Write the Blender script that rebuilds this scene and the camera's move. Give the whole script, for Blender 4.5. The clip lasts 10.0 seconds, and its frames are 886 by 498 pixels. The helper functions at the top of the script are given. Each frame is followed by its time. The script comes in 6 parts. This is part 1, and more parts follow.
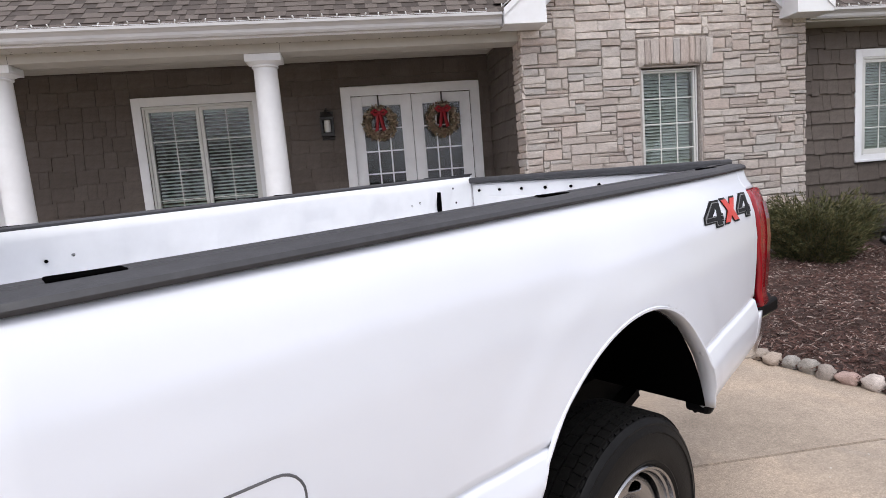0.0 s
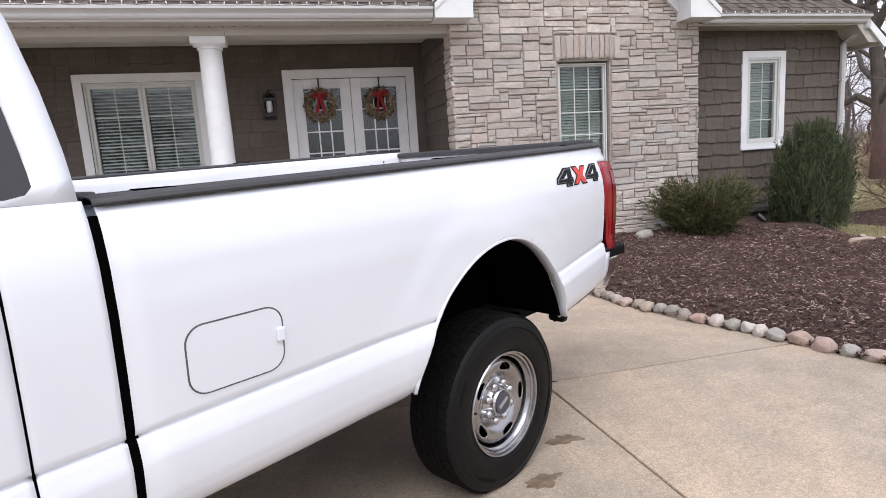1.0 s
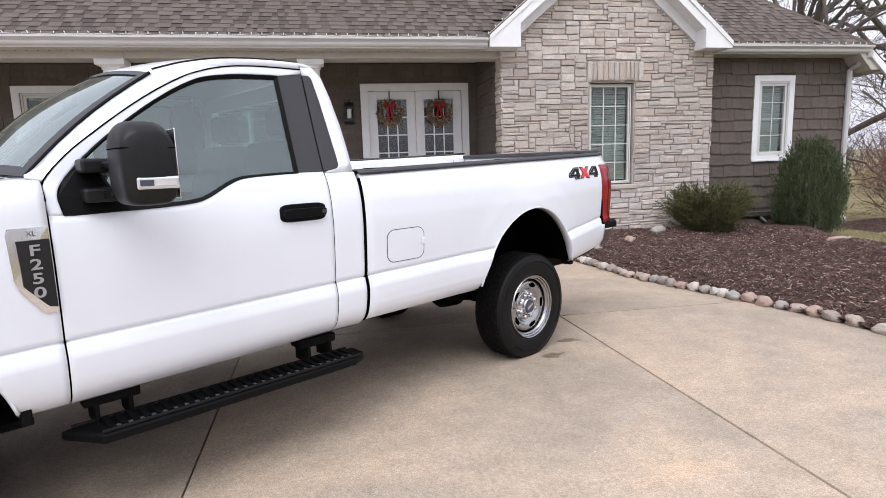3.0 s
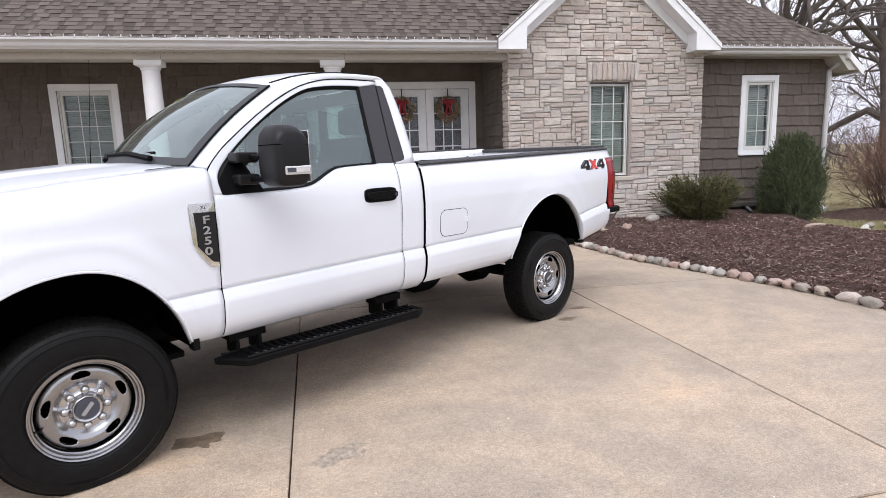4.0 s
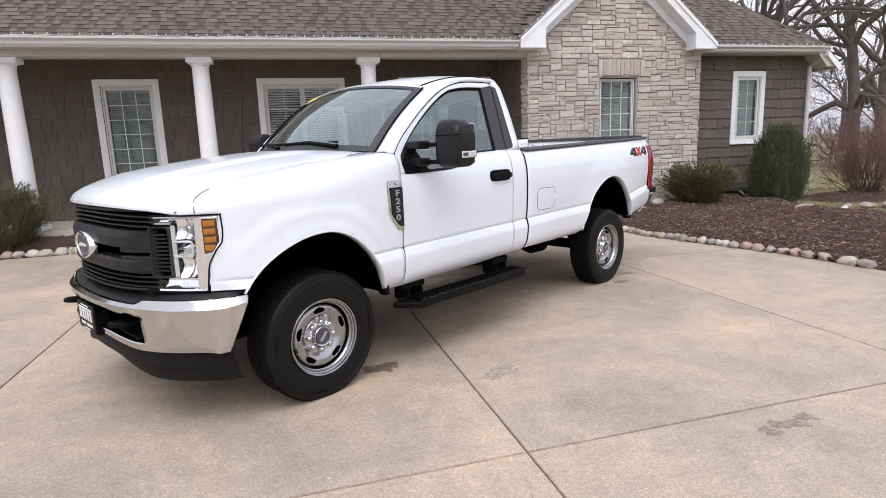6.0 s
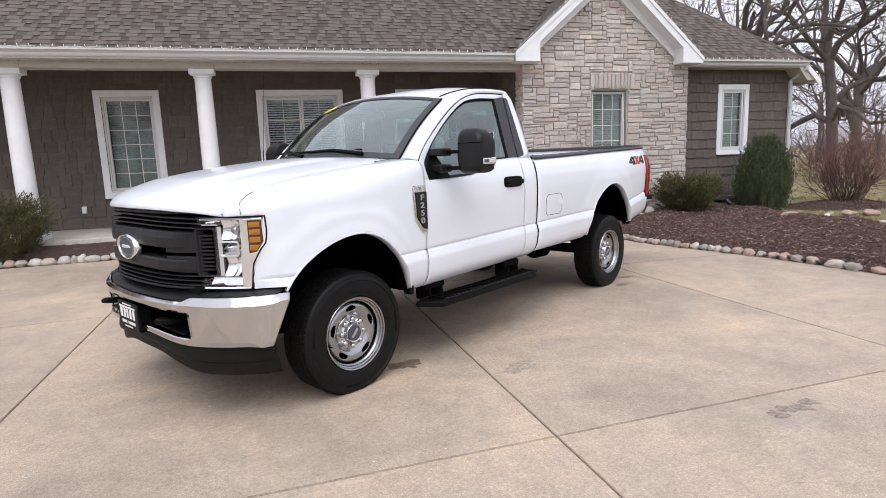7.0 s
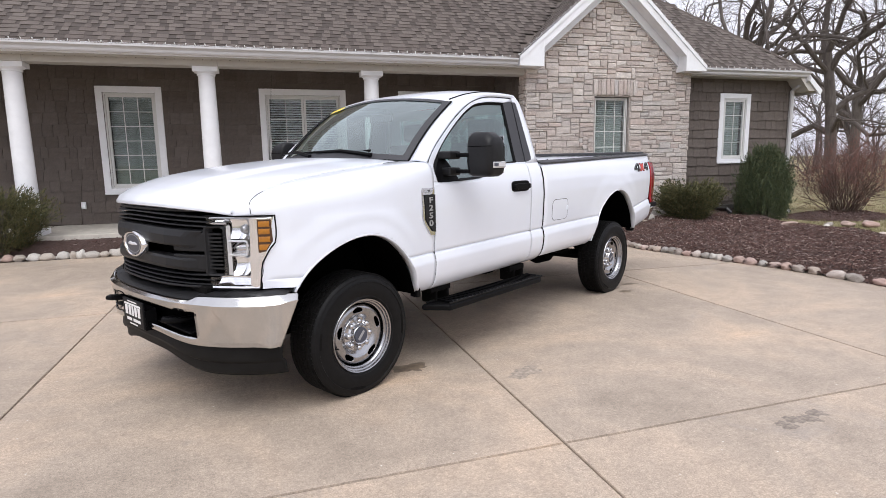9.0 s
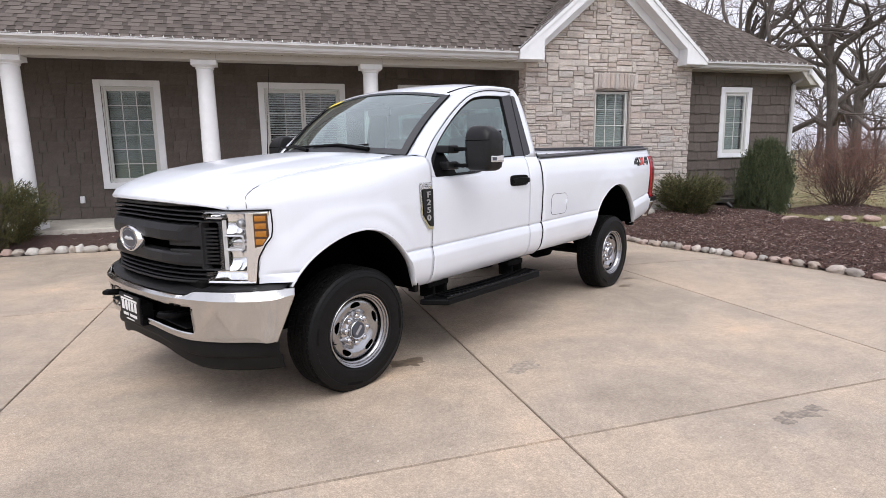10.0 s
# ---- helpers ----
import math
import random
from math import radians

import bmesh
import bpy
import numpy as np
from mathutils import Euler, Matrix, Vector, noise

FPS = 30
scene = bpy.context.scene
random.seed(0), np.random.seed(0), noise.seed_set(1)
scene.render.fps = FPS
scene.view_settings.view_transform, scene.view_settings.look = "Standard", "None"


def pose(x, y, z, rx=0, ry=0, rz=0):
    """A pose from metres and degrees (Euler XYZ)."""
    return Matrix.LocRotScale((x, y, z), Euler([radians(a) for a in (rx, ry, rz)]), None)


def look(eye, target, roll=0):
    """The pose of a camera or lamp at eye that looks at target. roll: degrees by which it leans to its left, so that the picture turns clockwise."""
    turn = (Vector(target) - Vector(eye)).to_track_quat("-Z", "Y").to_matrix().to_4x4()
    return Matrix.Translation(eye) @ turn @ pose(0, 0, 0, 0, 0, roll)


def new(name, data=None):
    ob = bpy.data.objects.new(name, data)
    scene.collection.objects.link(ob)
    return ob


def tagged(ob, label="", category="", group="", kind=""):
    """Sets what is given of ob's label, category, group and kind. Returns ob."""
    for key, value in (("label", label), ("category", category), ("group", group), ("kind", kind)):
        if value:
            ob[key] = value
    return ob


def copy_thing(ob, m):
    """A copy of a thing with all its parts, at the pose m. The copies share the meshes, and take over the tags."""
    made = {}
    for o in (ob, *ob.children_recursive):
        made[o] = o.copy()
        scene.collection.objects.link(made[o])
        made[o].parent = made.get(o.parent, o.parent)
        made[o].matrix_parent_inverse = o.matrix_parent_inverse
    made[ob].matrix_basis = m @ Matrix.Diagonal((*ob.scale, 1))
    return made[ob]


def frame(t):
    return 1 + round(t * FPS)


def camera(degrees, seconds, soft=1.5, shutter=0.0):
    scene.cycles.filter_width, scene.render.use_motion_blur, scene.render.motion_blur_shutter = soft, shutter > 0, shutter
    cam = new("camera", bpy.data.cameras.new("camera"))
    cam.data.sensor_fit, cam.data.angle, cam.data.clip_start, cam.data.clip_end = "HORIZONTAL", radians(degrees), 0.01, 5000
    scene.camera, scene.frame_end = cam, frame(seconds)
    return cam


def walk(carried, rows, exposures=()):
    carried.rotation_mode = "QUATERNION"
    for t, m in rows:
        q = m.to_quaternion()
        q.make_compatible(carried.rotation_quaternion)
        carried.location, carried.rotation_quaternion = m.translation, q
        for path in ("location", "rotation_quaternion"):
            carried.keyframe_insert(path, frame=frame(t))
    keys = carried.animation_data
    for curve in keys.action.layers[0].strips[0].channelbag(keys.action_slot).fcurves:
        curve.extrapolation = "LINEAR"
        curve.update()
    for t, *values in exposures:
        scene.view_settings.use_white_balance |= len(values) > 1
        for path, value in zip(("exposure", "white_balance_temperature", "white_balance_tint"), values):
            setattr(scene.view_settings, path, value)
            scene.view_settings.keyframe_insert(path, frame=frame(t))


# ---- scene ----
cam = camera(76.1, 10.0, soft=0.75)
PATH = [
    (0, (0.154, 0.249, 1.564), (0.435, 2.213, 1.311), -4.5),
    (0.5, (0.167, -0.065, 1.497), (0.623, 1.86, 1.203), -4.4),
    (1, (0.101, -0.486, 1.493), (0.579, 1.429, 1.174), -3.6),
    (1.5, (-0.051, -0.908, 1.491), (0.384, 1.017, 1.169), -2.7),
    (2, (-0.088, -1.364, 1.457), (0.296, 0.573, 1.141), -2.1),
    (2.5, (-0.248, -1.793, 1.474), (0.1, 0.153, 1.169), -1.8),
    (4, (-0.968, -2.889, 1.492), (-0.589, -0.952, 1.165), -1.8),
    (4.5, (-1.231, -3.192, 1.495), (-0.832, -1.265, 1.142), -1.8),
    (5, (-1.547, -3.388, 1.506), (-1.123, -1.469, 1.136), -1.9),
    (5.5, (-1.927, -3.451, 1.506), (-1.482, -1.536, 1.137), -2.0),
    (7, (-2.503, -3.678, 1.477), (-1.977, -1.775, 1.157), -2.1),
    (7.5, (-2.612, -3.642, 1.474), (-2.071, -1.742, 1.164), -1.8),
    (8, (-2.624, -3.639, 1.475), (-2.078, -1.74, 1.168), -1.4),
    (8.5, (-2.589, -3.636, 1.475), (-2.046, -1.736, 1.168), -1.1),
    (9, (-2.574, -3.64, 1.48), (-2.035, -1.739, 1.169), -0.9),
    (9.5, (-2.56, -3.635, 1.479), (-2.024, -1.735, 1.158), -0.9),
    (10, (-2.552, -3.628, 1.48), (-2.016, -1.73, 1.149), -0.9),
]
walk(cam, [(t, look(eye, target, roll)) for t, eye, target, roll in PATH], [(0, 0.38), (1.0, 0.47), (2.0, 0.51), (4.0, 0.48), (7.0, 0.38), (10, 0.38)])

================

> _WHAT TO DO_: Leave out the pictures and restate, word for word, the lines from the top of the data through the line containing "import bmesh", both included.

> _ANSWER TO THE TASK_:
Write the Blender script that rebuilds this scene and the camera's move. Give the whole script, for Blender 4.5. The clip lasts 10.0 seconds, and its frames are 886 by 498 pixels. The helper functions at the top of the script are given. Each frame is followed by its time. The script comes in 6 parts. This is part 1, and more parts follow.
0.0 s
1.0 s
3.0 s
4.0 s
6.0 s
7.0 s
9.0 s
10.0 s
# ---- helpers ----
import math
import random
from math import radians

import bmesh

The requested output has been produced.